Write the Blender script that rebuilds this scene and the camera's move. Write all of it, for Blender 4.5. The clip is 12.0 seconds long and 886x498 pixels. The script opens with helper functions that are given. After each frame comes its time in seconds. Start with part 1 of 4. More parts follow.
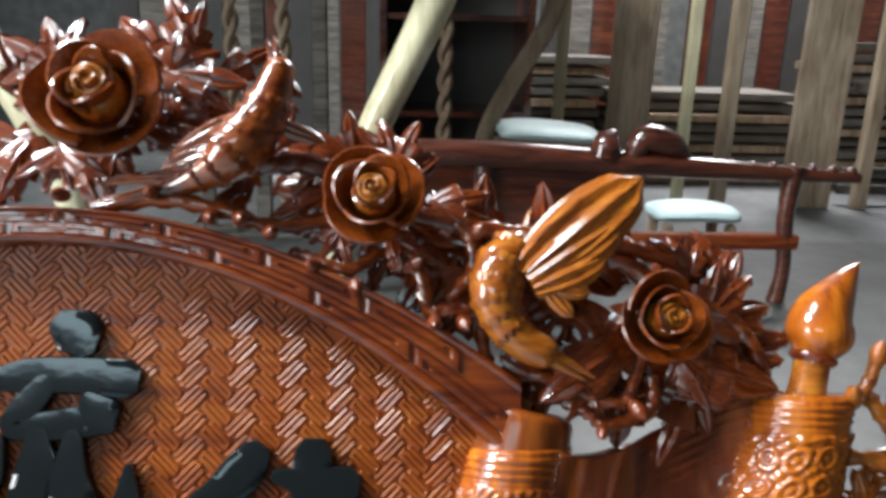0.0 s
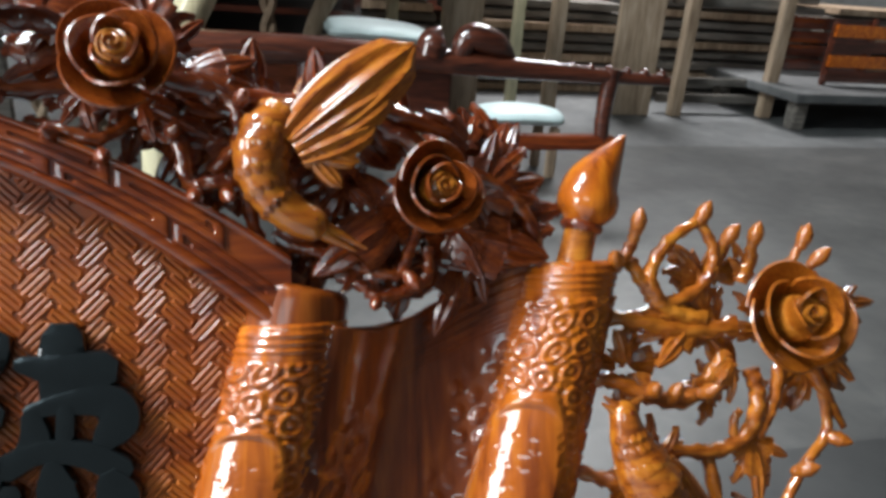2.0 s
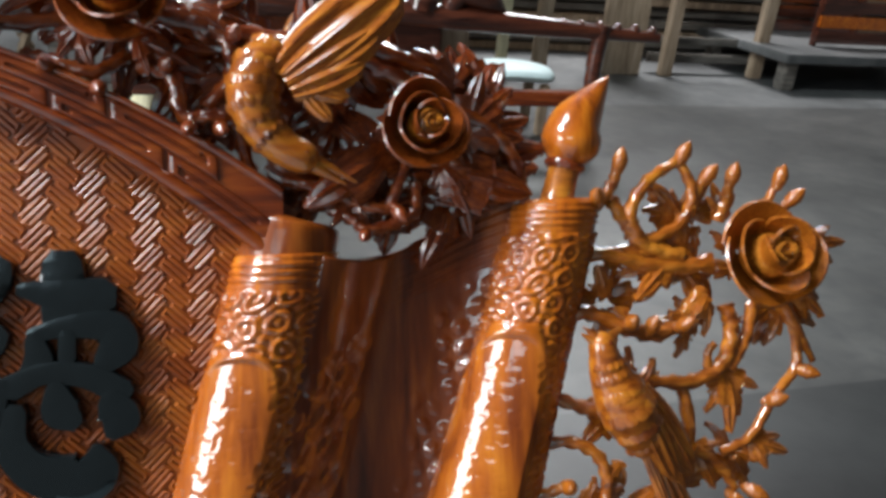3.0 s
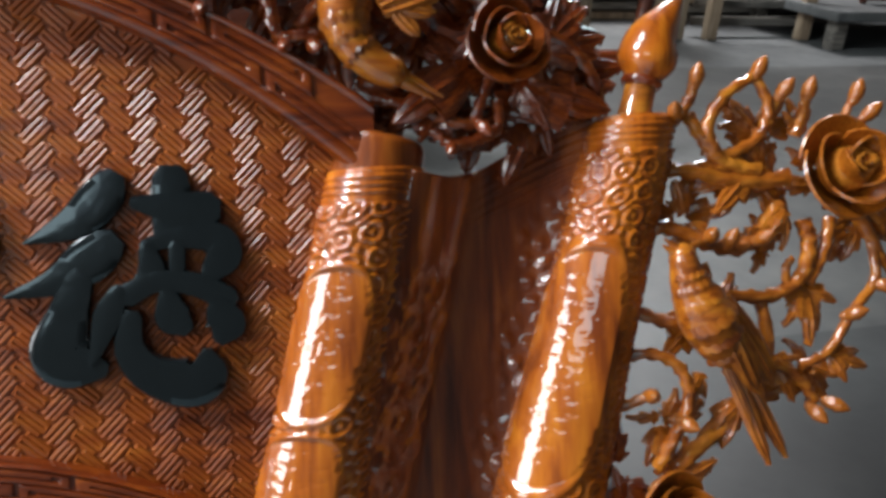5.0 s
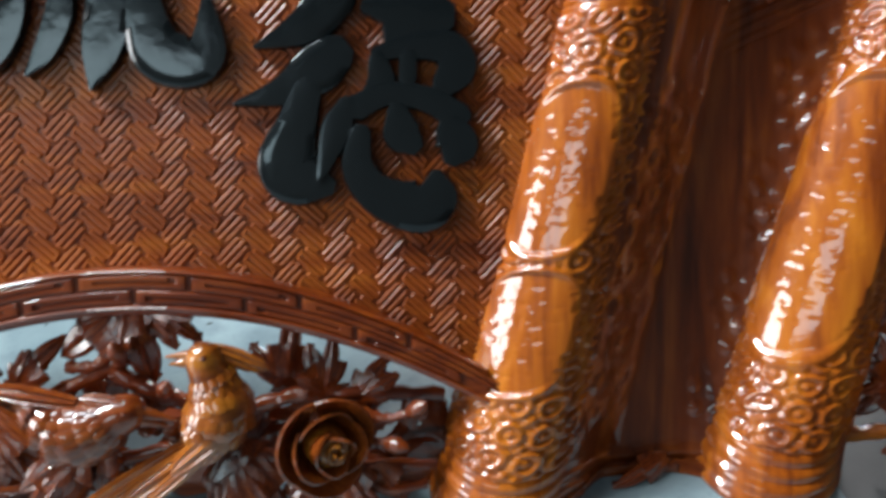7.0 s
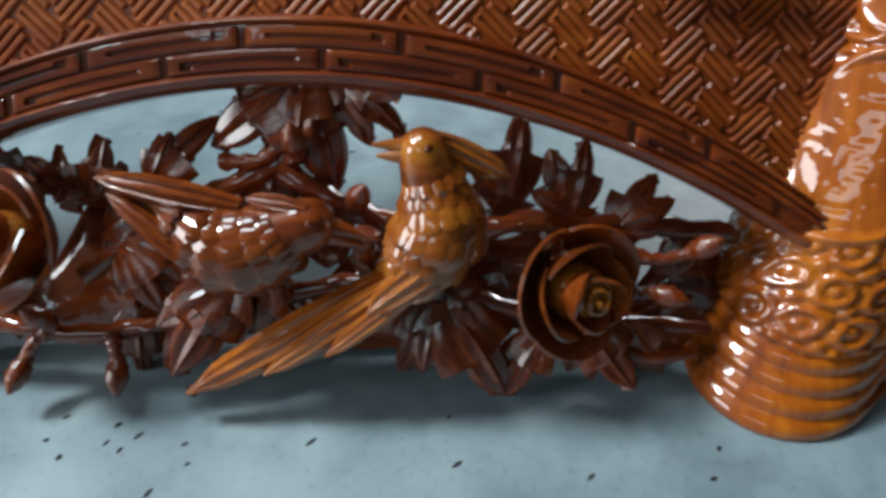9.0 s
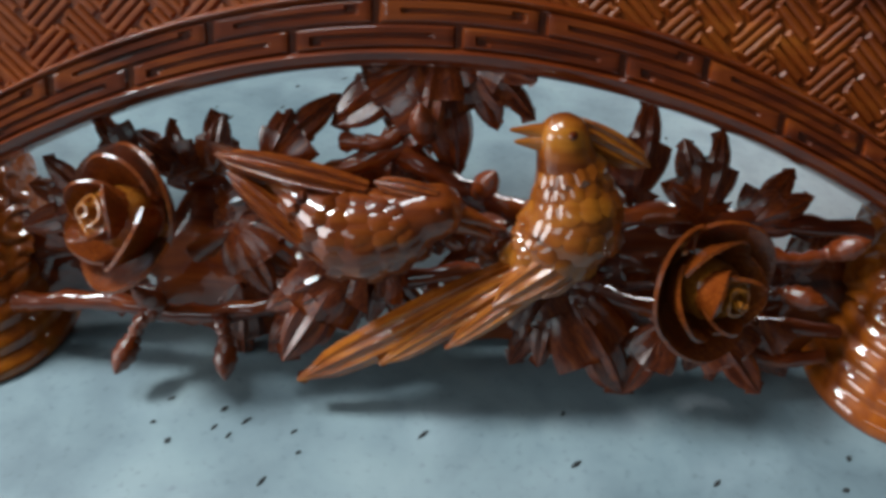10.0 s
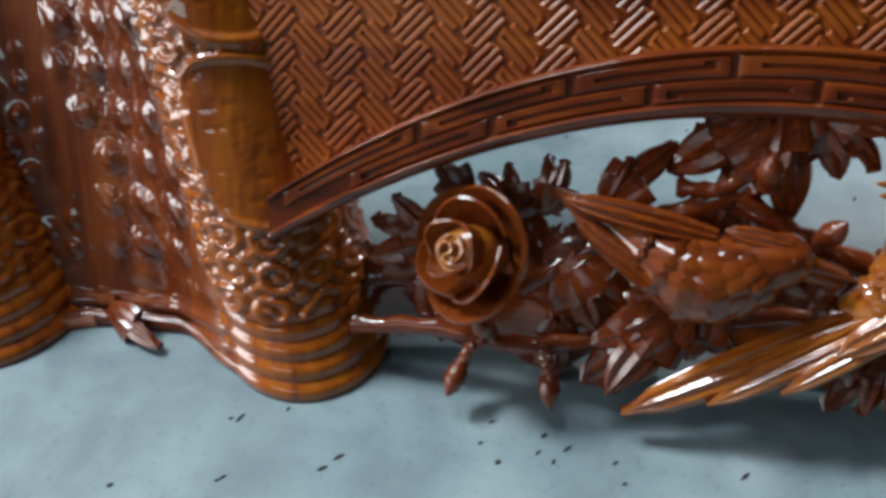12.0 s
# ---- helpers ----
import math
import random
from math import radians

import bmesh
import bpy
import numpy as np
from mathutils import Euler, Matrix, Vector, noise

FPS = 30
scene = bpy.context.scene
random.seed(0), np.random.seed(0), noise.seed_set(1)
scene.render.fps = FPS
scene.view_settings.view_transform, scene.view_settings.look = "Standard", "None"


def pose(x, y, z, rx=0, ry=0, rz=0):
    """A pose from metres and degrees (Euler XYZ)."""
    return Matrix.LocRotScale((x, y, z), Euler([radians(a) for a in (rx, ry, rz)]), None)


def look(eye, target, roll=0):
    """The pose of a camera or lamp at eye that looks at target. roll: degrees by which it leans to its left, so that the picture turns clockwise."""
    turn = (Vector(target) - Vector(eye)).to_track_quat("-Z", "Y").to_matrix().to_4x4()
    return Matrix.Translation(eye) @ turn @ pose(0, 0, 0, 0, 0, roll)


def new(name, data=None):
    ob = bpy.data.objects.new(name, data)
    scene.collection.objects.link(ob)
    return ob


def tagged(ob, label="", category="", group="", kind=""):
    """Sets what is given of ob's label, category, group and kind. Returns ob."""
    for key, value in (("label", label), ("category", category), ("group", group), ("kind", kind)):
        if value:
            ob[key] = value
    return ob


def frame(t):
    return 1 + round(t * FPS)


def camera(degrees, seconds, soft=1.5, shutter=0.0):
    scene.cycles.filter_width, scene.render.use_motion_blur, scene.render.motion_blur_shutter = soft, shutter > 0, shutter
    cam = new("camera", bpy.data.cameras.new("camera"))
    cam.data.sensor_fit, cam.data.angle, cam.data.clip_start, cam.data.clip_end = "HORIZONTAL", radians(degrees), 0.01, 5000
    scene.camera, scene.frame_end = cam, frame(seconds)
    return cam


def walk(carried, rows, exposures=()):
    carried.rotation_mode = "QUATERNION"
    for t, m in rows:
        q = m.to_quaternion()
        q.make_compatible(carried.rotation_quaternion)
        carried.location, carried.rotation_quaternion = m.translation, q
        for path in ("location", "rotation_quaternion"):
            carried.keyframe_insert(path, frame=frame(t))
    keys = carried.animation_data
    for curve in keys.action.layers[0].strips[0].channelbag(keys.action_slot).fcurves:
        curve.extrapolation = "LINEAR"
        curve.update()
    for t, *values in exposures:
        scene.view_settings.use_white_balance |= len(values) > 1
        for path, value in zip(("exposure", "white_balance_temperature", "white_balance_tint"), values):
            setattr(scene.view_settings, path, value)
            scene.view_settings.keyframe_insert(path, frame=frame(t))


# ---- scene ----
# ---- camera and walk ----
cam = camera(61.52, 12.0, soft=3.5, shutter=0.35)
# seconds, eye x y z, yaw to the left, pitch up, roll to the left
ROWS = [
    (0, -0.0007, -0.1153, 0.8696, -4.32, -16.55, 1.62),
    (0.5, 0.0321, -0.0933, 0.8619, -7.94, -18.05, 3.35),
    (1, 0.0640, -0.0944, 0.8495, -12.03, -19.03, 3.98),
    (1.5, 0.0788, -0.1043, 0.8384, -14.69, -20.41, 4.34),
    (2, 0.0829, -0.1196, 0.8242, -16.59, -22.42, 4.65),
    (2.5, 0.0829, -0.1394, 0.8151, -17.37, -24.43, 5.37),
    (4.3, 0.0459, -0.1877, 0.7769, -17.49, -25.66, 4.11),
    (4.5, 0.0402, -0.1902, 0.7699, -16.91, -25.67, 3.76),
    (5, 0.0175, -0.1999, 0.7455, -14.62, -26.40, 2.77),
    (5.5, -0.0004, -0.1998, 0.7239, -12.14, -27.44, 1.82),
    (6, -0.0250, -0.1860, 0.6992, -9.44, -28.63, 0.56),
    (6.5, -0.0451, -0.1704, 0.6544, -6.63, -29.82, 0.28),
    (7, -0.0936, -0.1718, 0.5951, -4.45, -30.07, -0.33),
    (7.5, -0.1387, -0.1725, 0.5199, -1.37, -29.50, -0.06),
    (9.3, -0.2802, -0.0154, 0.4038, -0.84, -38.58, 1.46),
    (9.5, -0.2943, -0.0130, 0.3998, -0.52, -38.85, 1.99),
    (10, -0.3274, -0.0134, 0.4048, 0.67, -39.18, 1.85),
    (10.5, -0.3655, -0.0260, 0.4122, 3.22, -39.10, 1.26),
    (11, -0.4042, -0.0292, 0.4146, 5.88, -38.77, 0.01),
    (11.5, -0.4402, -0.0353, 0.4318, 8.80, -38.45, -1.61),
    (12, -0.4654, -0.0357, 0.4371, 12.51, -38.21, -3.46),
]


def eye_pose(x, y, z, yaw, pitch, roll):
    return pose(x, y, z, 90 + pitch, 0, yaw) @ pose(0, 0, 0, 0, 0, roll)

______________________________

• **Task to complete**:
Nothing but the lines from the line with "carried.location, carried.rotation_quaternion = m.translation, q" to the last line of the listing above should appear; please retype them exactly, both ends included.

• **Written response**:
        carried.location, carried.rotation_quaternion = m.translation, q
        for path in ("location", "rotation_quaternion"):
            carried.keyframe_insert(path, frame=frame(t))
    keys = carried.animation_data
    for curve in keys.action.layers[0].strips[0].channelbag(keys.action_slot).fcurves:
        curve.extrapolation = "LINEAR"
        curve.update()
    for t, *values in exposures:
        scene.view_settings.use_white_balance |= len(values) > 1
        for path, value in zip(("exposure", "white_balance_temperature", "white_balance_tint"), values):
            setattr(scene.view_settings, path, value)
            scene.view_settings.keyframe_insert(path, frame=frame(t))


# ---- scene ----
# ---- camera and walk ----
cam = camera(61.52, 12.0, soft=3.5, shutter=0.35)
# seconds, eye x y z, yaw to the left, pitch up, roll to the left
ROWS = [
    (0, -0.0007, -0.1153, 0.8696, -4.32, -16.55, 1.62),
    (0.5, 0.0321, -0.0933, 0.8619, -7.94, -18.05, 3.35),
    (1, 0.0640, -0.0944, 0.8495, -12.03, -19.03, 3.98),
    (1.5, 0.0788, -0.1043, 0.8384, -14.69, -20.41, 4.34),
    (2, 0.0829, -0.1196, 0.8242, -16.59, -22.42, 4.65),
    (2.5, 0.0829, -0.1394, 0.8151, -17.37, -24.43, 5.37),
    (4.3, 0.0459, -0.1877, 0.7769, -17.49, -25.66, 4.11),
    (4.5, 0.0402, -0.1902, 0.7699, -16.91, -25.67, 3.76),
    (5, 0.0175, -0.1999, 0.7455, -14.62, -26.40, 2.77),
    (5.5, -0.0004, -0.1998, 0.7239, -12.14, -27.44, 1.82),
    (6, -0.0250, -0.1860, 0.6992, -9.44, -28.63, 0.56),
    (6.5, -0.0451, -0.1704, 0.6544, -6.63, -29.82, 0.28),
    (7, -0.0936, -0.1718, 0.5951, -4.45, -30.07, -0.33),
    (7.5, -0.1387, -0.1725, 0.5199, -1.37, -29.50, -0.06),
    (9.3, -0.2802, -0.0154, 0.4038, -0.84, -38.58, 1.46),
    (9.5, -0.2943, -0.0130, 0.3998, -0.52, -38.85, 1.99),
    (10, -0.3274, -0.0134, 0.4048, 0.67, -39.18, 1.85),
    (10.5, -0.3655, -0.0260, 0.4122, 3.22, -39.10, 1.26),
    (11, -0.4042, -0.0292, 0.4146, 5.88, -38.77, 0.01),
    (11.5, -0.4402, -0.0353, 0.4318, 8.80, -38.45, -1.61),
    (12, -0.4654, -0.0357, 0.4371, 12.51, -38.21, -3.46),
]


def eye_pose(x, y, z, yaw, pitch, roll):
    return pose(x, y, z, 90 + pitch, 0, yaw) @ pose(0, 0, 0, 0, 0, roll)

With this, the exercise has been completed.